Le maréchal de Fervacques meurt à son tour en 1613, laissant de nouveau veuve Anne d’Alègre. Selon le pasteur Jacques Pannier, ancien conservateur de la Société de l’Histoire du Protestantisme Français, Anne aurait songé alors à se remarier, sans succès, avec quelque grand personnage de son milieu. Anne d’Alègre résidait à ce moment-là à Paris, à l’hôtel de Fervacques, et vivait au sein de la communauté huguenote de la capitale qui se réunissait au temple de Charenton. Toujours selon Jacques Pannier, elle resta « bonne protestante jusqu’à la fin de sa vie », en 16191.

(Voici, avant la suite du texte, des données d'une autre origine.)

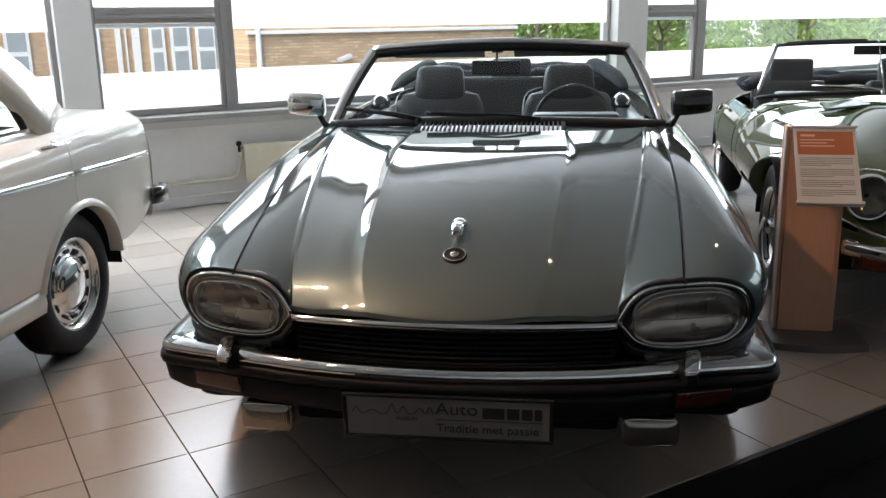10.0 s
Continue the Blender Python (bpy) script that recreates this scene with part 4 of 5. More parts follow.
def mascot():
    """A plain leaping shape of polished metal on a short foot."""
    bm = sweep(curve_through([(0, -0.070, 0.008), (0, -0.062, 0.013), (0, -0.048, 0.018), (0, -0.030, 0.018), (0, -0.004, 0.021), (0, 0.020, 0.024), (0, 0.040, 0.021), (0, 0.060, 0.024)], 26), ring(0.0125, 12, 1.15), up=(1, 0, 0), scale=[0.40, 0.66, 0.80, 0.78, 0.70, 0.74, 0.9, 1.05, 1.08, 1.02, 0.92, 0.82, 0.76, 0.72, 0.72, 0.76, 0.84, 0.95, 1.04, 1.08, 1.02, 0.80, 0.50, 0.28, 0.24, 0.2])
    for x in (-0.008, 0.008):
        merge(bm, sweep(curve_through([(x, -0.036, 0.014), (x, -0.044, 0.002), (x, -0.058, -0.003), (x, -0.068, -0.001)], 12), ring(0.0046, 8), up=(1, 0, 0), scale=[1.5, 1.4, 1.25, 1.1, 1, 0.95, 0.9, 0.85, 0.9, 1.0, 0.9, 0.5]))
        merge(bm, sweep(curve_through([(x, 0.030, 0.018), (x, 0.040, 0.006), (x, 0.020, -0.006), (x * 0.8, 0.012, -0.022)], 12), ring(0.0062, 8), up=(1, 0, 0), scale=[1.7, 1.6, 1.4, 1.2, 1.1, 1.0, 0.95, 0.9, 0.9, 0.9, 1.0, 1.1]))
    ob = part("mascot", bm, DARK_CHROME, car, "polished leaping bonnet figure")
    ob.matrix_local = Matrix.Translation((0, 0.318, 0.777)) @ pose(0, 0, 0, -3, 0, 0) @ Matrix.Diagonal((1.2, 0.92, 0.85, 1))


mascot()

# ---- cowl, windscreen ----


def screen_base(x):
    return Vector((x, 1.640 + 0.165 * (abs(x) / 0.73) ** 2, 0.926 - 0.034 * (abs(x) / 0.73) ** 2))


def screen_top(x):
    return Vector((x, 2.120 + 0.06 * (abs(x) / 0.58) ** 2, 1.232 - 0.028 * (abs(x) / 0.58) ** 2))


for s in (1, -1):
    rows = []
    for x in np.linspace(0.308, 0.70, 16):
        a = Vector((x, bonnet_rear(x) + 0.006, mid_z(1.5) - 0.004 - 0.012 * (x / 0.69) ** 2))
        b = screen_base(x * 1.02) + Vector((0, 0.02, -0.012))
        a.z = np.interp(x, (0.30, 0.628, 0.70), (0.904, 0.900, 0.889))
        rows.append([Vector((s * p.x, p.y, p.z)) for p in (a + Vector((0, 0, -0.02)), a, a.lerp(b, 0.33) + Vector((0, 0, 0.003)), a.lerp(b, 0.66) + Vector((0, 0, 0.003)), b)])
    sheet("cowl_panel", rows, PAINT, car, flip=s > 0)
    rows = [[Vector((s * (x + dx), y, z + dz)) for dx, dz in ((-0.03, -0.003), (0, 0), (0.004, -0.004))] for x, y, z in [(top_x(v) - 0.004, v, top_z(v) + 0.001) for v in np.linspace(1.64, 1.80, 8)]]
    sheet("cowl_edge", rows, PAINT, car, flip=s < 0)
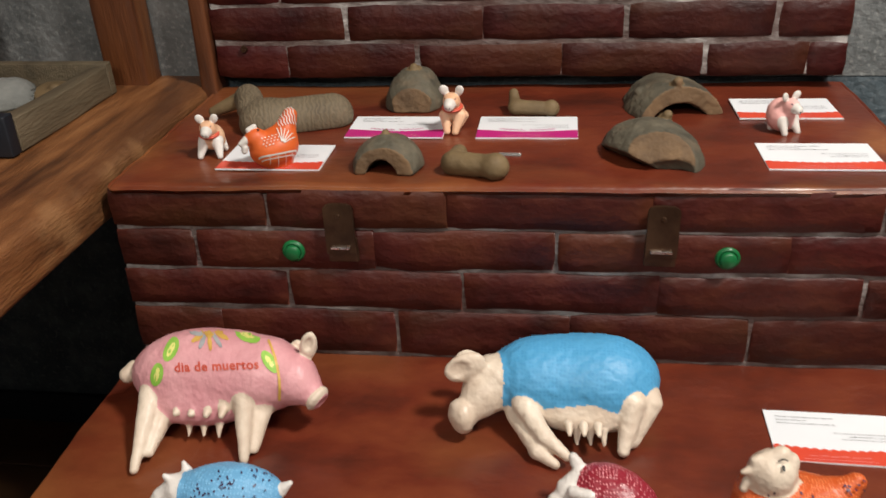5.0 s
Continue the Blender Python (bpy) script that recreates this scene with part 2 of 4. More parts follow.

Le bilan de son engagement huguenot est quand même en demi-teinte dans l’espace breton. Elle sut prendre les mesures pour mettre Vitré en état de défense pendant les guerres de la Ligue, ce qui se révéla fondamental. On lui doit également le renouveau de la communauté protestante de La Roche Bernard au début du XVIIe siècle2. Mais elle ne put empêcher son fils de passer au catholicisme, une fois devenu adulte, ce qui mit momentanément en péril l’héritage huguenot de son beau-père.

Jean-Yves Carluer

1Georges Paul, Anne de Tourzel d’Alègre, comtesse de Laval, maréchale de Fervacques, Paris, Champion, 1924.

2« Calviniste fervente et zélée, protectrice en quelque sorte officielle de tous les huguenots de Bretagne » (Roger Joxe, Les protestants du comté de Nantes, Marseille, 1982, p. 246).